Pluribus: Patience in the Pacing

White paint being applied to a road surface.
I never would have thought I would be interested in in watching paint dry.

As I write this, it has been almost a week since the end of season one of Vince Gilligan’s Pluribus. I think it’s a really nice addition to the media that I’ve been watching this year. This year has had a lot of opportunities for me to look at pacing. I find it to be a refreshing contrast to how many things have changed this year. They say the only constant in life is change, and I’m eagerly waiting for events to become boring. Pluribus has moments of stillness. Moments where “nothing” happens, and you get a chance to observe all the little things.

How did I get here?

This year, the media that I noticed pacing the most is Casablanca, Jaws, Gremlins, Sinners, and PeaceMaker Season 2. These all had different kind of pacing. What I define as pacing is the rate at which action and dialogue is shown on screen. For some, these are the moments that happen when the director yells “action”. All of these had moments where you have the actor contemplating or a pause filled with foreboding.

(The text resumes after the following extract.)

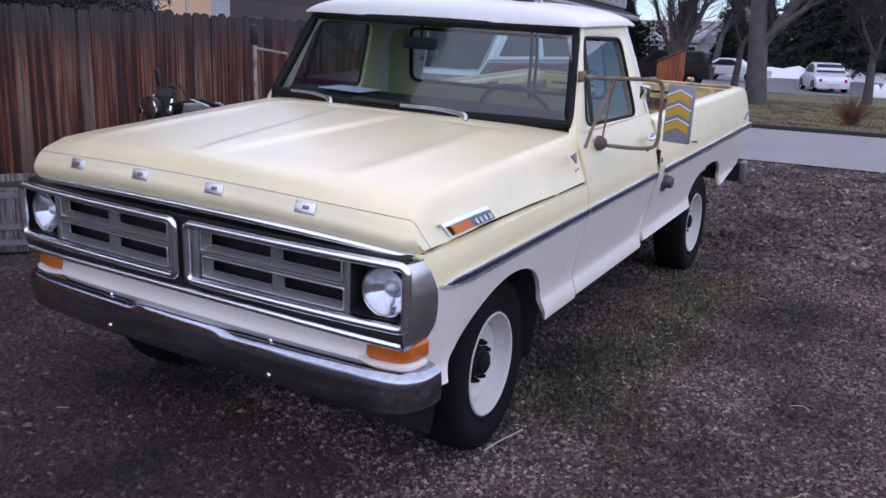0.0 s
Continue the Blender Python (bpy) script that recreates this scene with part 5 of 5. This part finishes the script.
# wood store with a sloping lid
store = thing("wood_box", "orange-brown wooden box with a sloping lid", "box", m=pose(-4.15, 21.0, 0.0, 0, 0, 16))
BOXWOOD = wood_mat("orange stained boards", (0.30, 0.095, 0.035), (0.20, 0.065, 0.03), (0.2, 0.1, 0.06), grey_top=9)
for k in range(6):
    h = 1.16 + 0.056 * (k + 0.5)
    part("front_board", box((-0.30 + 0.12 * k, -0.30, h / 2), (0.116, 0.02, h), 0.003, seg=1), BOXWOOD, store)
part("box_core", prism([(-0.28, 0), (0.28, 0), (0.28, 1.2), (-0.28, 1.2)], 0.345), BOXWOOD, store)
part("lid", box((0, 0, 0), (0.86, 0.70, 0.035), 0.006, m=Matrix.Translation((0, 0, 1.345)) @ Matrix.Rotation(radians(-25), 4, "Y")), mat("dark lid", (0.05, 0.04, 0.04), 0.8), store, "dark sloping lid")

# low post-and-rail border and dry shrub on the lawn
SHRUB = mat("dry red twigs", (0.13, 0.060, 0.035), 0.9, var=0.3)
for sx, sy, n, hh, sd in ((0.75, 17.9, 260, 0.75, 3), (2.2, 18.6, 120, 0.5, 4)):
    rng = random.Random(sd)
    sh = thing("dry_shrub", "dry reddish leafless shrub on the lawn", "shrub")
    bm = bmesh.new()
    for k in range(n):
        a, e = rng.uniform(0, 6.28), rng.uniform(0.05, 0.55)
        tip = Vector((sx + math.cos(a) * e, sy + math.sin(a) * e, hh * rng.uniform(0.4, 1.0)))
        b0 = Vector((sx + rng.gauss(0, 0.06), sy + rng.gauss(0, 0.06), 0.02))
        tube([b0, b0.lerp(tip, 0.5) + Vector((rng.gauss(0, .04), rng.gauss(0, .04), 0.05)), tip], [0.006, 0.004, 0.002], 3, bm, caps=False)
    part("crown", bm, SHRUB, sh, smooth=0, kind="stuff")

# ---- loose ground cover ----
def scatter(name, count, area, size, tall, seed, material, label, category, keep=None):
    """Many small flat chips lying on the ground, one mesh."""
    rs = np.random.RandomState(seed)
    x = rs.uniform(area[0], area[1], count)
    y = rs.uniform(area[2], area[3], count)
    if keep is not None:
        ok = np.array([keep(a, b, c) for a, b, c in zip(x, y, rs.rand(count))])
        x, y = x[ok], y[ok]
    n = len(x)
    s = size * np.exp(np.clip(rs.normal(0, 0.4, n), -1, 0.75))
    a = rs.uniform(0, 2 * np.pi, n)
    stretch = rs.uniform(0.35, 1.0, n)
    verts = np.zeros((n, 5, 3))
    for k in range(4):
        t = a + k * np.pi / 2 + rs.uniform(-0.4, 0.4, n)
        rr = s * (1.0 if k % 2 == 0 else stretch) * rs.uniform(0.7, 1.2, n)
        verts[:, k, 0], verts[:, k, 1] = x + rr * np.cos(t), y + rr * np.sin(t)
        verts[:, k, 2] = rs.uniform(-0.3, 1.0, n) * s * tall * 0.6
    verts[:, 4, 0], verts[:, 4, 1], verts[:, 4, 2] = x, y, s * tall * rs.uniform(0.5, 1.3, n)
    verts[:, :, 2] += np.array([ground_z(a, b) for a, b in zip(x, y)])[:, None]
    base = (np.arange(n) * 5)[:, None, None]
    faces = (base + np.array([[0, 1, 4], [1, 2, 4], [2, 3, 4], [3, 0, 4]])[None]).reshape(-1, 3)
    me = bpy.data.meshes.new(name)
    me.from_pydata(verts.reshape(-1, 3).tolist(), [], faces.tolist())
    me.materials.append(material)
    return tagged(new(name, me), label, category, kind="stuff")


def island_mat(name, colours, rough=0.9):
    """One tone a piece, picked along a ramp."""
    m = bpy.data.materials.new(name)
    m.use_nodes = True
    n, l = m.node_tree.nodes, m.node_tree.links
    g, r = n.new("ShaderNodeNewGeometry"), n.new("ShaderNodeValToRGB")
    el = r.color_ramp.elements
    while len(el) < len(colours):
        el.new(0.5)
    for i, (p, c) in enumerate(colours):
        el[i].position, el[i].color = p, (*c, 1)
    l.new(g.outputs["Random Per Island"], r.inputs[0])
    b = n["Principled BSDF"]
    co, t, k, v = n.new("ShaderNodeTexCoord"), n.new("ShaderNodeTexNoise"), n.new("ShaderNodeMapRange"), n.new("ShaderNodeVectorMath")
    t.inputs["Scale"].default_value, t.inputs["Detail"].default_value = 1.4, 5
    l.new(co.outputs["Object"], t.inputs["Vector"])
    k.inputs[1].default_value, k.inputs[2].default_value, k.inputs[3].default_value, k.inputs[4].default_value = 0.34, 0.66, 0.35, 1.6
    l.new(t.outputs["Fac"], k.inputs[0])
    v.operation = "SCALE"
    l.new(r.outputs[0], v.inputs[0])
    l.new(k.outputs[0], v.inputs["Scale"])
    l.new(v.outputs[0], b.inputs["Base Color"])
    b.inputs["Roughness"].default_value = rough
    return m


CHIPS = island_mat("gravel and bark chips", [(0.0, (0.022, 0.014, 0.013)), (0.42, (0.078, 0.053, 0.047)), (0.80, (0.150, 0.110, 0.098)), (0.97, (0.22, 0.17, 0.152)), (1.0, (0.32, 0.27, 0.25))])
MULCH = island_mat("dark red-brown mulch and shade", [(0.0, (0.011, 0.006, 0.005)), (0.5, (0.036, 0.021, 0.018)), (0.85, (0.070, 0.044, 0.039)), (0.97, (0.11, 0.076, 0.068)), (1.0, (0.19, 0.145, 0.13))])
PEBBLES = island_mat("mixed pebbles", [(0.0, (0.012, 0.009, 0.009)), (0.45, (0.05, 0.036, 0.033)), (0.75, (0.10, 0.075, 0.068)), (1.0, (0.20, 0.16, 0.145))])
LEAVES = island_mat("dead leaves", [(0.0, (0.035, 0.018, 0.015)), (0.5, (0.085, 0.042, 0.032)), (0.85, (0.13, 0.075, 0.058)), (1.0, (0.23, 0.17, 0.14))])
MOSS = island_mat("moss and short grass", [(0.0, (0.024, 0.024, 0.010)), (0.6, (0.066, 0.068, 0.026)), (1.0, (0.11, 0.105, 0.05))])


def mossy(x, y, r):
    g = (math.exp(-((x - 1.08 - 0.04 * (y - 1)) / 0.24) ** 2) * (0.35 < y < 3.2) + 0.25 * math.exp(-((x - 1.5) / 0.3) ** 2 - ((y - 0.3) / 0.35) ** 2)) + 0.14 * max(0, noise.noise(Vector((x * 0.8, y * 0.8, 2.0))))
    return r < 1.35 * g * (0.4 + 0.9 * max(0, noise.noise(Vector((x * 3.1, y * 3.1, 5.0))) + 0.4))


def edge_of_mulch_and_shade(x, y):
    # Towards the front the dark chips reach further, as painted shade around the bumper.
    return -0.75 + 1.55 * min(1, max(0, (-0.05 - y) / 0.4)) + 0.35 * noise.noise(Vector((x * 0.7, y * 0.7, 9.0)))


scatter("gravel_near", 250000, (-1.3, 4.6, -2.4, 4.2), 0.0094, 0.75, 1, CHIPS, "dark gravel and bark chips covering the yard", "gravel", lambda x, y, r: x + 0.3 * (r - 0.5) > edge_of_mulch_and_shade(x, y))
scatter("mulch_and_bumper_shade", 260000, (-4.15, 1.2, -2.6, 5.0), 0.0092, 0.6, 6, MULCH, "dark red-brown bark mulch along the fence, and as painted shade before the bumper", "mulch", lambda x, y, r: x + 0.3 * (r - 0.5) < edge_of_mulch_and_shade(x, y))
scatter("gravel_rim", 16000, (-4.1, 9.5, -9.0, -2.2), 0.021, 0.7, 7, CHIPS, "coarse dark gravel at the front of the yard", "gravel", lambda x, y, r: r < 1.0 - 0.14 * abs(y + 2.2))
scatter("gravel_side", 16000, (4.4, 10.5, -2.4, 4.2), 0.021, 0.7, 8, CHIPS, "coarse dark gravel beside the yard", "gravel", lambda x, y, r: r < 1.0 - 0.16 * (x - 4.4))
scatter("gravel_far", 70000, (-4.3, 9.5, 3.8, 10.15), 0.021, 0.8, 2, CHIPS, "coarse dark gravel toward the driveway", "gravel")
scatter("pebbles", 11000, (-1.0, 4.6, -2.0, 4.6), 0.0105, 0.9, 12, PEBBLES, "pale and dark pebbles among the bark", "gravel")
scatter("leaf_litter", 17000, (-4.0, 6.0, -2.4, 8.0), 0.0125, 0.7, 3, LEAVES, "scattered dead brown leaves", "leaves")
scatter("moss", 110000, (0.7, 3.4, -1.0, 6.5), 0.0070, 2.0, 4, MOSS, "thin green moss and grass beside the truck", "moss", mossy)
scatter("lawn_tufts", 60000, (-8.0, 9.0, 15.9, 34.0), 0.026, 0.9, 5, island_mat("dry grass", [(0.0, (0.10, 0.088, 0.045)), (0.6, (0.125, 0.108, 0.055)), (1.0, (0.15, 0.128, 0.072))]), "dry brown lawn grass", "grass")
bpy.data.objects["lawn_tufts"].location.z = 0.04
STRAW = mat("pale dry stalk", (0.36, 0.30, 0.24), 0.8, var=0.2)
STICK = mat("brown stick", (0.16, 0.115, 0.095), 0.85, var=0.25)


def stick(name, label, pts, r, material):
    return tagged(part(name, tube(smooth_path(pts, 4), r, 6), material), label, "stick")


stick("dry_stalk", "pale dry stalk lying beside the wheel", [(0.965, -0.12, 0.014), (0.985, -0.02, 0.02), (0.995, 0.05, 0.014), (1.02, 0.13, 0.02)], 0.0035, STRAW)
stick("fallen_stick", "long brown stick on the bark", [(-2.35, -0.82, 0.02), (-2.05, -0.58, 0.025), (-1.87, -0.34, 0.018)], 0.009, STICK)
stick("fallen_stick", "long brown stick on the bark", [(-2.75, -0.60, 0.02), (-2.4, -0.30, 0.022), (-2.2, -0.10, 0.018)], 0.008, STICK)
rng = random.Random(77)
for k in range(120):
    x, y = rng.uniform(-2.6, 4.0), rng.uniform(-2.0, 5.0)
    if abs(x) < 1.0 and -0.5 < y < 4.6:
        continue
    a, ln = rng.uniform(0, 6.28), rng.uniform(0.03, 0.11)
    stick("dry_stalk", "short pale dry stalk on the gravel", [(x, y, 0.012), (x + ln * 0.5 * math.cos(a), y + ln * 0.5 * math.sin(a), 0.02), (x + ln * math.cos(a + 0.5), y + ln * math.sin(a + 0.5), 0.012)], 0.0022, STRAW)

I feel that countless modern shows are pushing narratives where they explain everything to the audience, and the examples that I mentioned above leave some of this subtext up to you to figure out.

That is the point. You get to think.

More than a billion dollar screensaver

Pluribus has the most extreme version of empathy that I’ve ever seen on TV. You see millions of people coming together for one purpose. No violence. No Racism. No differentiating of social economic status. It allows you to think about a world where it doesn’t matter and what it would cost the individual.

I remember when I was unemployed, and I had my wife and two young daughters to care for. I was depressed and felt like a failure. The initial stance of The Others on providing purpose and happiness is tantalizing. If this option was presented to me, I would not have hesitated on the promise that my family would have everything they wanted.

I feel that is part of what makes discussions and thoughts about the show so engaging for me. When I think about the scenarios, I also think about who else would be in the hive mind, and it makes me question.

  • Is my family in there?
  • How many of my exes?
  • Is the person who borrowed my 1996 Ginuwine… the BachelorCD and never gave it back in there?
  • Can I have it back?
  • What if I was the only one who wasn’t joined in?

That last one, really has me wondering. I’ve sometimes felt lonely at parties. I don’t know what it would mean to have that feeling and it being the entire world.